GTX was started by Salinger (Craig T. Nelson) and McClary (Tommy Lee Jones). McClary preserves the belief that a corporation owes its employees some loyalty, and that it should serve a useful function. Salinger has outgrown that phase and realizes a corporation survives only by maximizing its profits and producing one primary product: income. As Salinger's vision prevails over McClary's old-fashioned idealism, the inexorable task of "working for the shareholder" is reduced to "sacrificing the jobs and lives of others for the bottom line."
Although the actors are convincing and the film well-crafted, "The Company Men" delivers few satisfactory character portraits because the movie isn't really about characters, it's about economic units. When a corporation fires you, it doesn't much care whether you're a good friend, a loving father, a louse or a liar. You are an investment it carries on its books, or not. The movie's impact comes when these people realize it doesn't matter in economic terms who they are.
There's one character who really does something. This is Jack Dolan (Kevin Costner), Bobby's brother-in-law, who owns a small construction company that builds one house at a time. He and his workers know how to make house siding lie true, how to use materials efficiently, how to — well, how to drive a nail. Bobby has always dismissed Jack as a "working man," but when you're out of work that looks pretty good.
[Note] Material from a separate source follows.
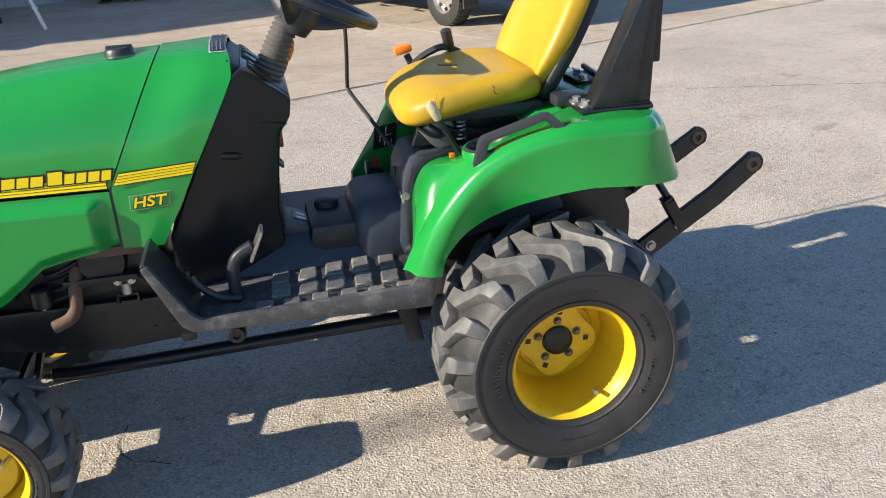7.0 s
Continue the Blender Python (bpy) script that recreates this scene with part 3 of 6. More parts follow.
M_LABEL_B = material("blue_grey_label", (0.16, 0.18, 0.21), 0.35)
M_DECAL_N = material("dark_blue_label", (0.022, 0.030, 0.05), 0.3, vary=0.1)
for side in (-1, 1):
    bm = bmesh.new()
    add_sheet(bm, lambda u, v: mirrored(skirt(u * T_TIP, 0.782 + (max(belt(plan(u * T_TIP).x) - 0.003, 0.783) - 0.782) * v, 0.002 + 0.008 * math.sin(math.pi * v)), side), 36, 8, 0.006)
    part("headlight", bm, M_LAMP, tractor, "clear ribbed headlight lens")
    bm = bmesh.new()
    add_sheet(bm, lambda u, v: mirrored(skirt(u * T_TIP, 0.762 + 0.019 * v, 0.004), side), 30, 2, 0.008)
    part("lamp_trim", bm, M_PLASTIC, tractor)
    bm = bmesh.new()
    add_sheet(bm, lambda u, v: mirrored(skirt(u * T_TIP * 1.1, 0.515 + 0.250 * v, -0.006), side), 30, 8, 0.004)
    part("grille", bm, M_MESH, tractor, "dark perforated grille screen")

    def panel(u, v):
        x = -1.668 + 0.685 * u
        zt = curve1([(-1.668, 0.535), (-1.62, 0.56), (-1.595, 0.60), (-1.57, 0.66), (-1.545, 0.73), (-1.525, 0.784), (-1.3, 0.788), (-0.99, 0.788)], x)
        zl = curve1([(-1.668, 0.497), (-1.60, 0.495), (-1.50, 0.492), (-1.42, 0.500), (-1.353, 0.532), (-1.29, 0.578), (-1.23, 0.614), (-1.158, 0.628), (-1.05, 0.642)], x)
        z = zl + (zt - zl) * v
        if x > -1.3:
            x = -1.3 + (x + 1.3) * (seam_x(z) - 0.004 + 1.3) / (-0.983 + 1.3)
        y = curve1([(-1.70, -0.150), (-1.62, -0.172), (-1.55, -0.187), (-1.4, -0.199), (-1.06, -0.217)], x)
        bulge = 0.030 * ease(0.782, 0.748, z) * ease(-1.072, -1.118, x) * ease(-1.70, -1.56, x)
        bulge -= 0.010 * ease(0.03, 0.0, z - zl)
        # two slanted vents, sunk side by side with a rib between them
        for dx in (0.0, 0.027):
            px, pz = x + 1.560 - dx, z - 0.546
            a = (px * 0.30 + pz * 0.92) / (0.064 * 0.30 + 0.140 * 0.92)
            b = (px - 0.064 * a) / 0.92
            bulge -= 0.016 * ease(0.0135, 0.0100, abs(b)) * ease(-0.03, 0.03, a) * ease(1.03, 0.97, a)
        return Vector((x, (y - bulge) * -side, z))

    bm = bmesh.new()
    add_sheet(bm, panel, 170, 80, 0.006)
    sp = part("side_panel", bm, M_GREEN, tractor, "green lower engine side panel with vents", 35)
    def on_panel(a, b, out):
        x, z = -1.560 + 0.064 * a + b * 0.92, 0.546 + 0.140 * a - b * 0.30
        y = curve1([(-1.62, -0.172), (-1.55, -0.187), (-1.4, -0.199)], x) - 0.030 * ease(0.782, 0.748, z) * ease(-1.70, -1.56, x)
        return Vector((x, (y - out) * -side, z))
    ring = [on_panel(a, b, 0.0008) for a, b in ((-0.02, -0.010), (-0.02, 0.040), (0.06, 0.0455), (0.5, 0.0455), (0.96, 0.0455), (1.03, 0.040), (1.03, -0.008), (0.95, -0.0155), (0.5, -0.0155), (0.06, -0.0155))]
    part("vent_rim", shaped(add_tube, spline(ring, 4, True), 0.0030, 8, True), M_GREEN, sp)
    # slot floors in deeper green: the shade inside the vents is in the colour
    for b0 in (0.0, 0.0293):
        part("vent_floor", shaped(add_sheet, lambda u, v: on_panel(0.02 + 0.96 * u, b0 - 0.0115 + 0.023 * v, -0.009), 8, 2, 0.002), M_GREEN_DEEP, sp, "sunken vent floor, its shade put into the colour")
    bm = bmesh.new()
    add_sheet(bm, lambda u, v: mirrored(skirt(u * t_of_x(-1.60), 0.497 + 0.040 * v + 0.01 * u * v, 0.003 + 0.006 * math.sin(math.pi * v)), side), 20, 4, 0.01)
    part("chin", bm, M_GREEN, tractor)

    # cowl behind the slanted seam
    def cowl(u, v):
        zb = 0.640
        q = max(0.0, min(0.99999, (v - 0.42) / 0.58))
        ph = q * math.pi / 2
        if v <= 0.42:
            z, y = zb + (0.85 - zb) * v / 0.42, -0.2290
            z0, y0 = zb + (0.797 - zb) * v / 0.42, -0.2215
        else:
            y, z = -0.2290 * math.cos(ph) ** 0.60, 0.85 + (1.090 - 0.85) * math.sin(ph) ** 0.72
            e = hood_skin(1.0, q, 1)
            z0, y0 = e.z + 0.003 * q, -abs(e.y) - 0.0055 * (1 - q)
        k = ease(0.0, 0.75, u)
        y, z = y0 + (y - y0) * k, z0 + (z - z0) * k
        rear = curve1([(0.635, -0.960), (1.03, -0.738), (1.07, -0.738), (1.12, -0.752)], z)
        x = (seam_x(z) + 0.004) * (1 - u) + rear * u
        return Vector((x, y * -side, z))
    bm = bmesh.new()
    add_sheet(bm, cowl, 14, 40, 0.006)
    part("cowl", bm, M_GREEN, tractor, "green cowl behind the hood seam", 35)
    for lo, hi, u0, u1, lift, mt, nm in ((0.865, 1.0, 0.74, 0.985, 0.0015, M_WHITE, "label_border"), (0.870, 1.0, 0.75, 0.97, 0.0025, M_DECAL_N, "dash_label")):
        def tag(u, v):
            p = cowl(u0 + (u1 - u0) * u, lo + (hi - lo) * v)
            return Vector((p.x + lift * 0.3, p.y + lift * 0.6 * side, p.z + lift))
        part(nm, shaped(add_sheet, tag, 6, 12), mt, tractor, "dark blue instruction label" if mt is M_DECAL_N else "")
    for k in range(4):
        for r in range(3):
            w = 0.010 + 0.005 * ((k * 2 + r) % 3)
            v0 = 0.880 + 0.028 * k
            p, q = cowl(0.79 + 0.06 * r, v0), cowl(0.79 + 0.06 * r, v0 + w)
            up = Vector((0.001, 0.002 * side, 0.0042))
            part("label_line", shaped(add_tube, [p + up, q + up], 0.0011, 5), M_GREY, tractor)

    # dark sheet added behind the seam so nothing bright shows through the gap
    def seam_back(u, v):
        p = cowl(0.0, v)
        return Vector((p.x - 0.008 + 0.026 * u, p.y * 0.965, p.z - 0.009))
    part("seam_seal", shaped(add_sheet, seam_back, 3, 40, 0.003), M_PLASTIC, tractor)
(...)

Written and directed by John Wells, "The Company Men" offers no great elation or despair. Its world is what it is. We all live in it. In good times, young people go to the movies and dream of becoming Gordon Gekko. In bad times, a house builder looks more like a Master of the Universe. It happens I've been talking with a few young people who are trying to make career decisions. My advice involves the old cliche, "Find what you really love doing and make that your profession." I think this is true. If you have to be unemployed, it might seem less bleak if you hated doing the job, anyway.